After simulating some data, we can plot its histogram. A very basic example is below (see the lectures for more customizable plot examples):

#If we want interactivity in our plots, uncomment one of the following before importing matplotlib:
#%matplotlib inline
#%matplotlib notebook
#However, currently JavaScript output is disabled in JupyterLab so this will not work...

import matplotlib.pyplot as plt

fig = plt.figure(figsize = (15, 5))
_ = plt.hist(x_integer)
plt.show()

As we can see from the above plot - the data histogram is ploted using some default color and style parameters.

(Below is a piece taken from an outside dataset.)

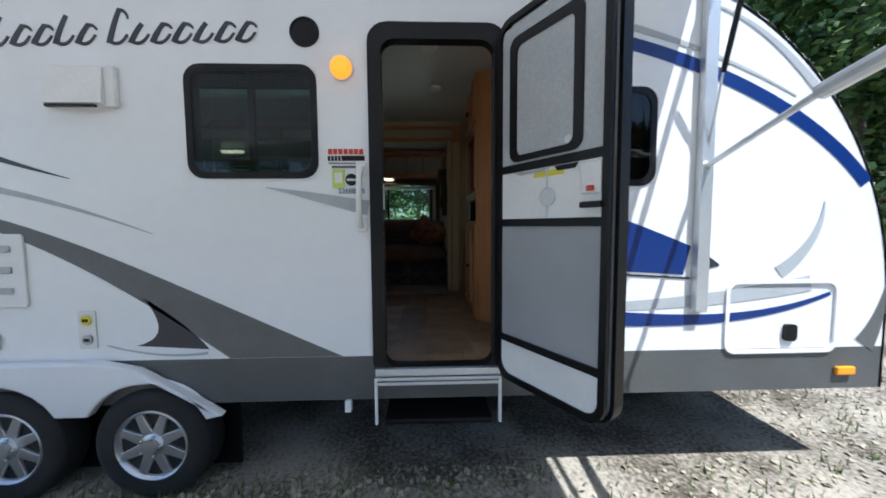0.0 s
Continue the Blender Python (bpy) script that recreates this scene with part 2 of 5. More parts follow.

After the plot we could add some comments on what we see in this plot, whether it looks like from a normal distrbution and so on.

Multiple plots example¶

np.random.seed(123)
x = np.linspace(0, 100, nsample)
y1 = np.random.normal(size = nsample)
y2 = np.random.exponential(size = nsample)

x[-1]

100.0

print(y1.mean())
print(y2.mean())

-0.03956413608079184
1.0072986347821948

We can see from the output that the default value of the mean is:

around 0 for the numpy.random.normal function;
around 1 for the numpy.ranom.exponential function.

#If we want to change our figure sizes:
fig_size = [12, 4]
plt.rcParams["figure.figsize"] = fig_size

#a 1-row, 2-column figure: go to the first subplot
plt.subplot(1, 2, 1)
plt.plot(x, y1)
plt.title(r'$\mathrm{Plot\ of:}\ X \sim N(\mu, \sigma^2),\ \mu=0,\ \sigma=1$')

#a 1-row, 2-column figure: go to the second subplot.
plt.subplot(1, 2, 2)
plt.plot(x, y2, color = 'orange')
plt.title(r'$\mathrm{Plot\ of:}\ X \sim Exp(\lambda),\quad \lambda=1$')

#minimize the overlap of subplots (titles, axis labels etc.):
plt.tight_layout()
plt.show()

Again, examine the lecture notes/lecture slides for additional ways to plot the data.